この章は本書においてもっとも重要な章だと思われた。テストの信頼性は統計分析で証明できるが,テストの妥当性はテスト作成者が「正当化」し,その「論拠」を構築しなければならない。テストの妥当性を測る時にNRTにもCRTにも使える方法は「内容的妥当性分析法」と「構成概念妥当性分析法」で,NRTに対してのみ使えるのは「目標関連妥当性分析法」である。

「内容的妥当性分析法」ではテストの内容が測定すべき能力を本当に測定しているかを調べる。例えばテストがタガログ語の聴解能力を測るという目的のために適切かを測る時は,まずタガログ語の聴解能力の熟達度を定義しなければならない。定義する際にACTFL熟達度ガイドラインに基づくことにしたとして,一つ一つの項目がそのガイドラインとどれくらい合っているかを専門家のグループが5段階で評価する。

「構成概念妥当性」とは,テストが測定したい構成概念を間接的とはいえ正しく測定できていることである。これを測るには2つの方法がある。1つは異集団法による測定である。これは構成概念を明らかに持っているグループと明らかに持っていないグループが,そのテストによってきちんと分類できているかを測る。2つめは介入法による測定である。これはとくにCRTに適している。
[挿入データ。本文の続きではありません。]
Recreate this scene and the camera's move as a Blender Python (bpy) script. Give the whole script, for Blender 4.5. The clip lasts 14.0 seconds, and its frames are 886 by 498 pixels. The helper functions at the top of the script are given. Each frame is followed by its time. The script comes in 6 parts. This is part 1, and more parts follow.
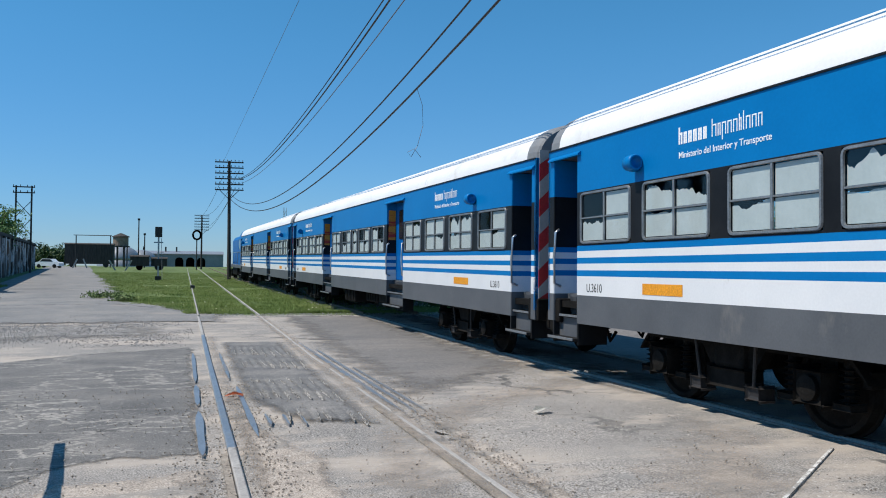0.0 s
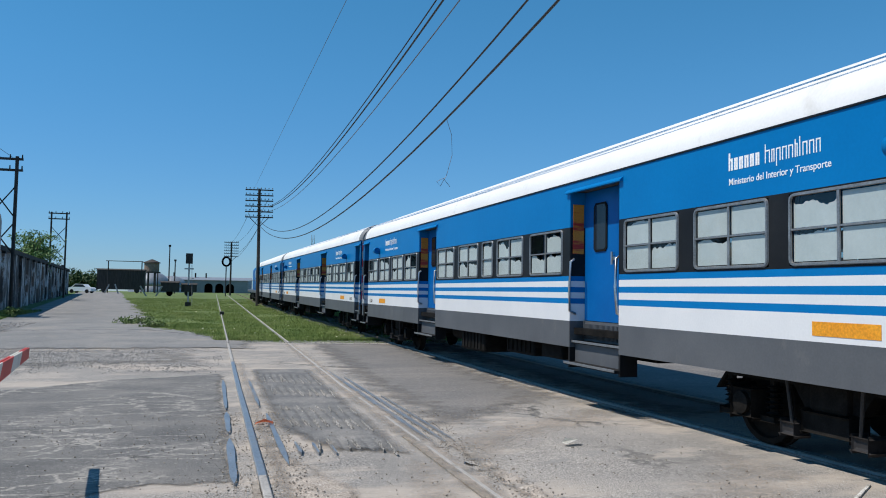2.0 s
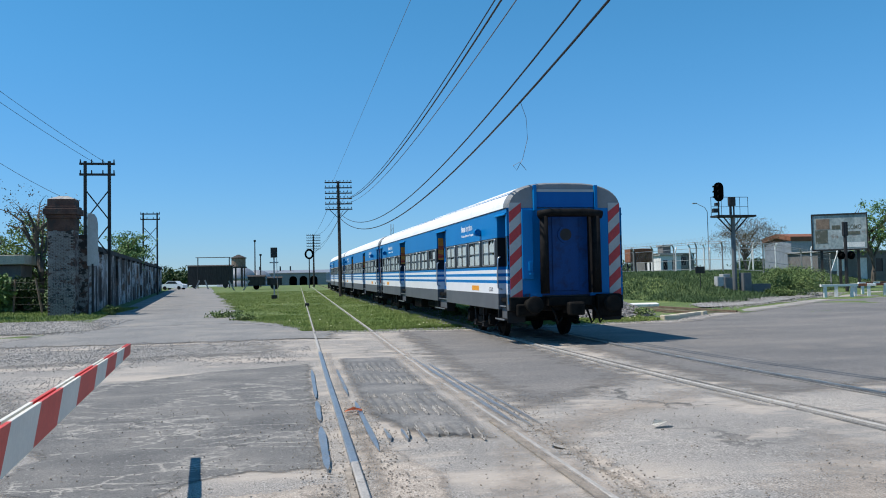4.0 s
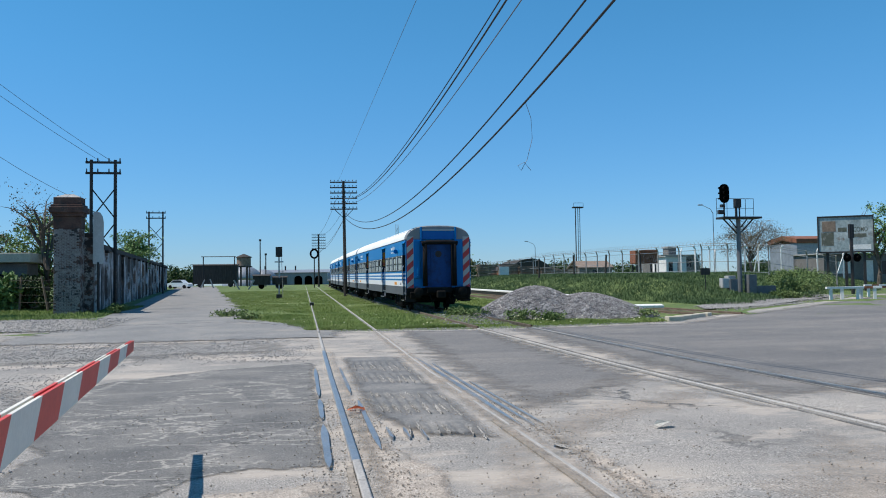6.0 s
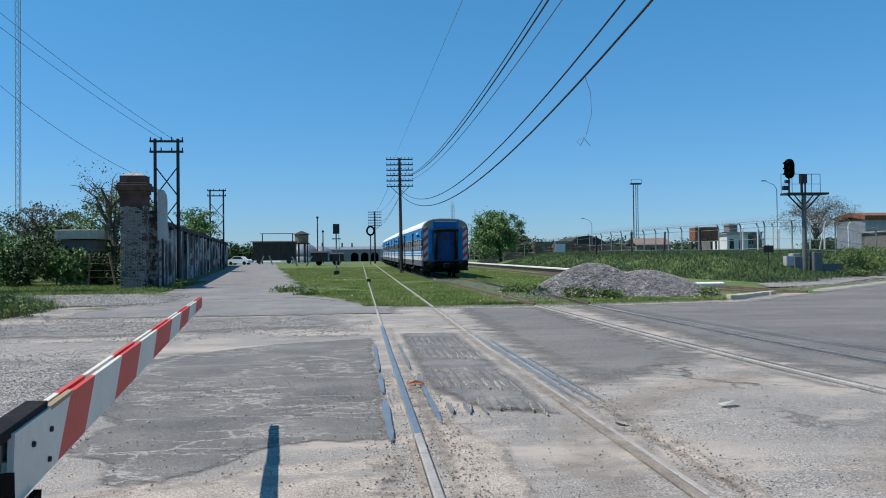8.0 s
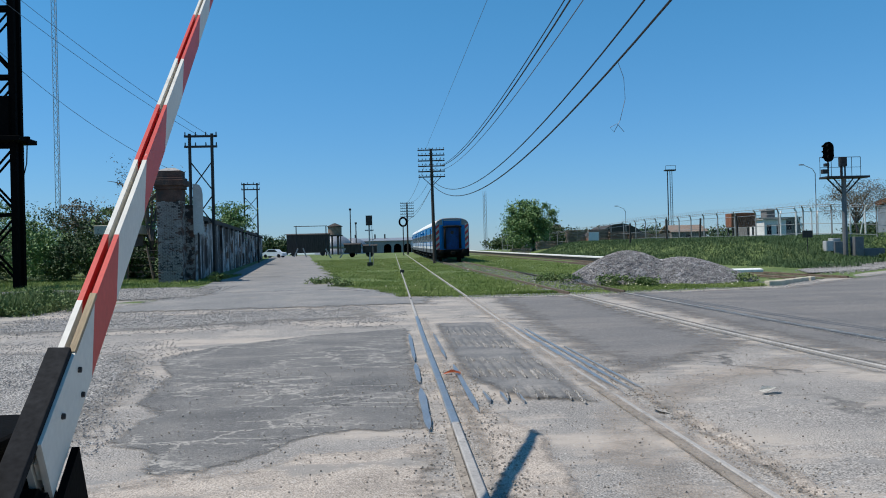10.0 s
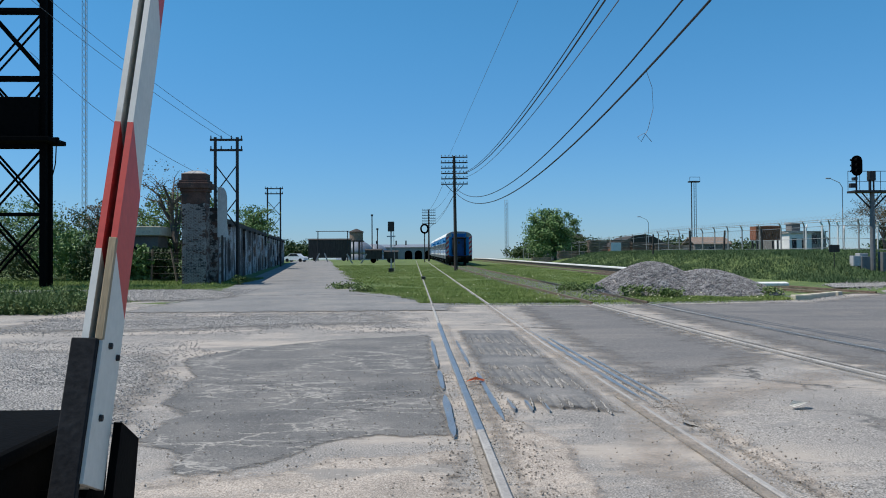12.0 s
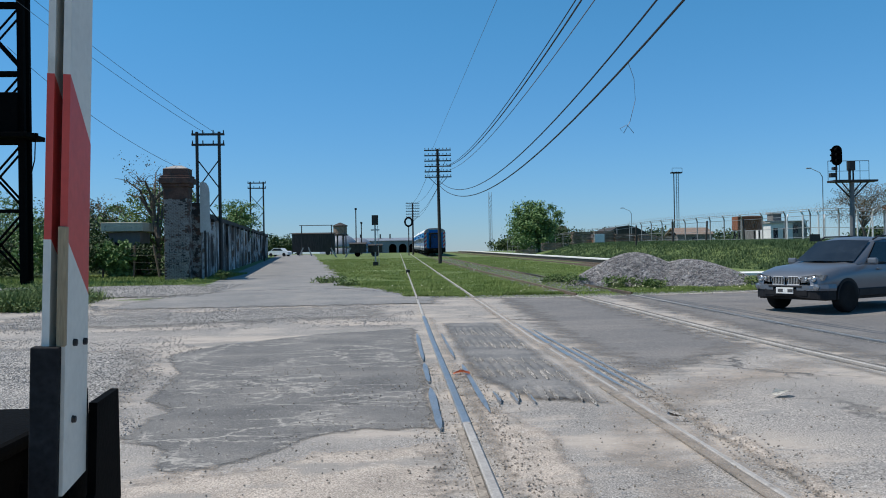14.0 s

構成概念(例えばタガログ語の聴解)を学習する前と学習した後の得点に明らかに差があるかどうかを測る。

NRTにのみ適応できる「目標関連妥当性分析法」は簡単に言うとすでに確立しているテストと新テストがどれくらい関連があるかを調べる方法である。

9章 テストとカリキュラム

テストはカリキュラム計画に有機的に組み込まれている必要がある。言語カリキュラムはシステムである(p. 309の図を参照)。カリキュラムを開発するにはまず言語材料を習得する必要性を分析し,目標と目的を定める。その次がテストの開発である。重要なことは,教材の開発はテスト開発の後に行うのが望ましいということである。テスト開発を先に行ったほうがより学習目標がはっきりするからである。そしてテストを先に行うことで学習者と学習内容の不一致を防ぐことができる。教材を開発した後は教師が言語教授を行うが,カリキュラムがうまく機能するためには教師の一人一人がカリキュラムに関わるべきである。最後にプログラムの評価が行われるが,そのためにはテストの結果だけでなく必要性分析から言語教授を行う過程で得られた情報をすべて参考にする。カリキュラムは「過程」である。カリキュラムは常に評価され,改善されるべきである。